Giełdowy Arctic Paper stracił 4,2 proc. wolumenu sprzedaży, a więc udział rynkowy grupy się zwiększył. Poszerza ona swoją ofertę, aby dalej walczyć ze zniżkującym popytem. W ciągu najbliższych 6 miesięcy zamierza wprowadzić nowe produkty we wszystkich zakładach. W październiku oferta  papierni Grycksbo została już uzupełniona o produkty skierowane do branży opakowaniowej. Jednocześnie Arctic realizuje plan naprawczy, którego celem ma być łączna poprawa wyniku o ok. 75 mln zł. Zarząd twierdzi, że pierwsze efekty cięcia kosztów są już widoczne, a w pełni pojawią się w wynikach 2014 r.

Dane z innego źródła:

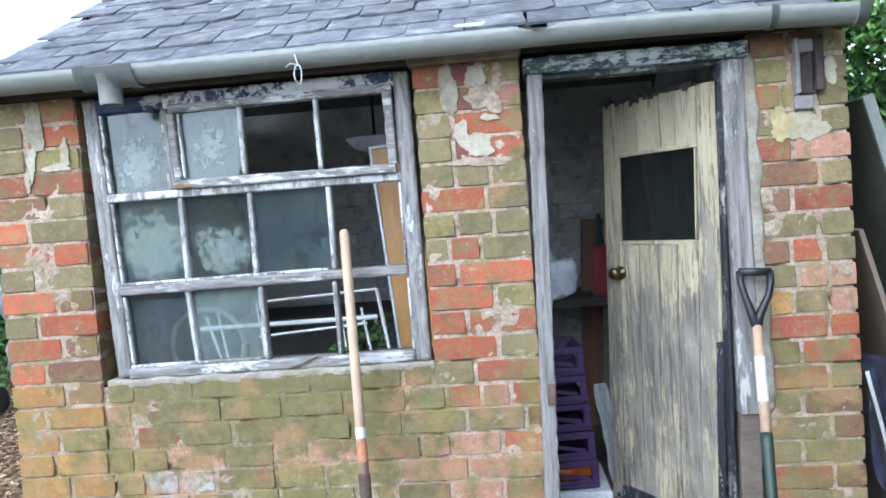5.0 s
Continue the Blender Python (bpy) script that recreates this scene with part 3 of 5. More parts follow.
def brick_mesh(name, length, seed):
    """A hand-made brick: bowed outline, knocked corners, rounded arrises and a pitted face."""
    r = random.Random(seed)
    nx, nz = (6, 2) if length > 0.15 else (3, 2)
    h, off = 0.0365, seed * 1.37
    bm = bmesh.new()

    def at(u, v, y, shrink):
        x, z = (u - 0.5) * length, (v - 0.5) * 2 * h
        ex, ez = abs(2 * u - 1), abs(2 * v - 1)
        knock = 0.003 * ex ** 6 * ez ** 6
        x -= math.copysign(shrink * (ex > 0.99) + knock + 0.003 * (ex > 0.99) * noise.noise((v * 2.3, off, 1)), x)
        z -= math.copysign(shrink * (ez > 0.99) + knock * 0.7 + 0.0032 * (ez > 0.99) * noise.noise((u * 5.1, off, v * 3)), z)
        return bm.verts.new((x, y, z))

    rim_uv = [(i / nx, 0) for i in range(nx)] + [(1, j / nz) for j in range(nz)] + [(1 - i / nx, 1) for i in range(nx)] + [(0, 1 - j / nz) for j in range(nz)]
    front = {}
    for i in range(nx + 1):
        for j in range(nz + 1):
            u, v = i / nx, j / nz
            front[(i, j)] = at(u, v, 0.0012 + 0.002 * noise.noise((u * 3.7 * length / 0.2, v * 2, off)) + r.uniform(-0.0004, 0.0004), 0.0024)
    for i in range(nx):
        for j in range(nz):
            bm.faces.new((front[(i, j)], front[(i + 1, j)], front[(i + 1, j + 1)], front[(i, j + 1)]))
    rim = [front[(round(u * nx), round(v * nz))] for u, v in rim_uv]
    arris = [at(u, v, 0.0042 + r.uniform(-0.0008, 0.001), 0.0) for u, v in rim_uv]
    rear = [at(u, v, 0.1, 0.001) for u, v in rim_uv]
    n = len(rim)
    for p, q in ((rim, arris), (arris, rear)):
        for k in range(n):
            bm.faces.new((p[k], q[k], q[(k + 1) % n], p[(k + 1) % n]))
    bm.faces.new(rear)
    bmesh.ops.recalc_face_normals(bm, faces=bm.faces[:])
    me = bpy.data.meshes.new(name)
    bm.to_mesh(me)
    bm.free()
    return me


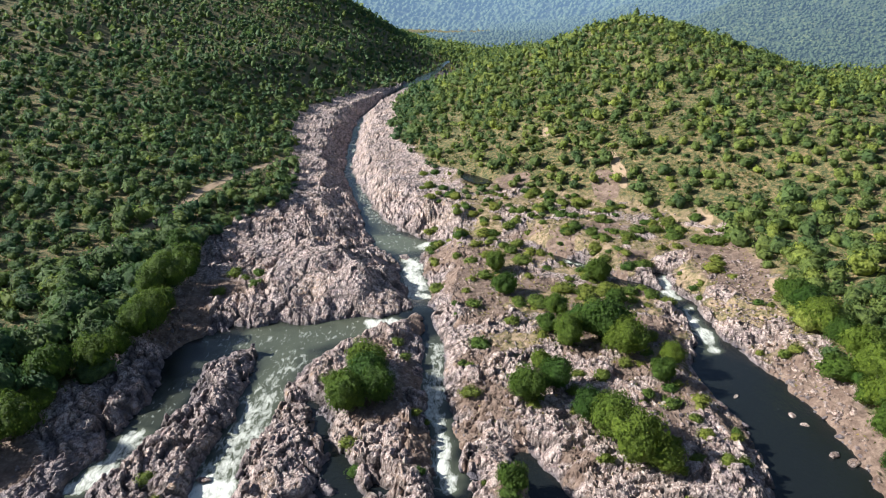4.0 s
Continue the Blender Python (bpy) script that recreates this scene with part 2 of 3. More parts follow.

Spadek popytu w branży, niekorzystne różnice kursowe i jednorazowe odpisy przełożyły się na słabe wyniki Arctica za I półrocze. Rynek z obawą czekał na raport za III kwartał. Okazało się, że przychody grupy wzrosły o 15 proc. do 784 mln zł, a strata netto wyniosła 15,3 mln zł, wobec 1,5 mln zł na minusie rok temu. – Wyniki są nieznacznie słabsze od naszych oczekiwań z powodu niższego wolumenu sprzedaży. W III kwartale wyniósł 188 tys. ton, wobec oczekiwań powyżej 200 tys. ton. Niemniej wskazywaliśmy na takie ryzyko. Spółka podjęła bowiem działania zmierzające do optymalizacji produkcji – mówi Krystian Brymora, analityk DM BDM.  Dodaje, że wraz z kontynuacją trendu spadkowego cen celulozy liściastej jest szansa na znaczącą poprawę rezultatów grupy w 2014 r. – Same wyniki za III kwartał należy oceniać raczej pozytywnie. Część rynku po cichu spekulowała o kolejnych odpisach aktualizujących wartość majątku spółki, a ich nie było – podkreśla.

Notowania Arctic Paper radziły sobie wczoraj lepiej niż rynek. Po południu akcje drożały o 7 proc. do 2,57 zł.